Of course, this isn't the best or most perfect way to do this (as Suuzin pointed out a couple of months ago, when she said that this need to crossdress is an unfortunate result of social rigidity), but it's the best that my own soul has been able to devise, given that rigidity. And, this, from a time before I was even of school age. It's so much a part of who I am now that I couldn't change it no matter how hard I tried (this is the one aspect that Suuzin and many SO's often fail to grasp). I wish I lived in a perfect world. I really do. But the road to despair is paved with unfulfilled desires. So I ask myself this: what, then, are those of my desires I actually can fulfill? Well, one of them is to accept and love the people around me for who they are, to care about them, to encourage them to see their own beauty and strength. To tell them that I love them. Regardless of whether they're men or women, transgendered or not. Men resist doing this. Women don't. That society condemns me for the fact that I feel I can only do this by welding myself to what is most traditionally feminine in me is one thing; that I would condemn myself for it is something else entirely. Something I will no longer do. Conformity kills.

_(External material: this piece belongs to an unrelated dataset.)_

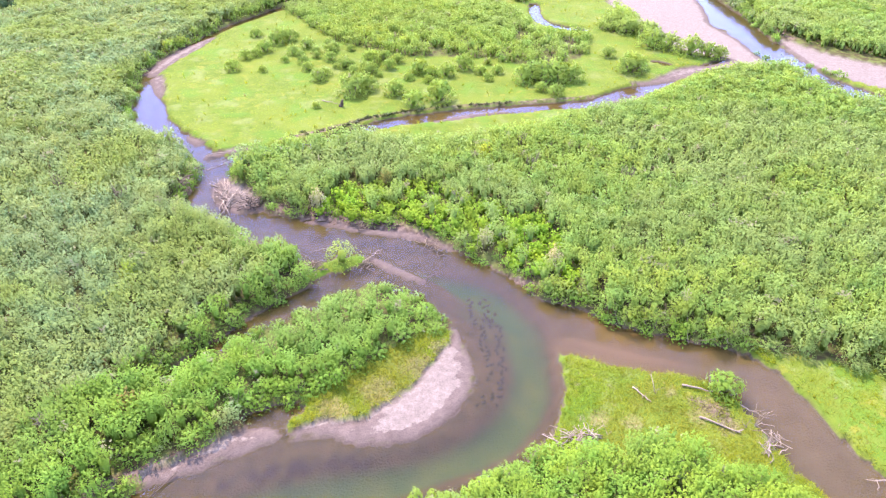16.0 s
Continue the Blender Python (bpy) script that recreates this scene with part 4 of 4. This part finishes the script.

Having said all this (and to come back to the original point), clothes do not make the man... any more than they do the woman. Heels, silk, and the scent of lipstick can be just as much of a prison (for both women and transgendered men) as is the inability to express emotions and feelings of love and caring. It may be that, to an outsider, I'm just another man in a dress, but the one who never gives himself or herself the trouble to explore what's behind my gender facade, merely on the strength of such a summary judgment, is a person in a straightjacket. And that, my friends, is a lot less comfortable than the tightest, black satin corset.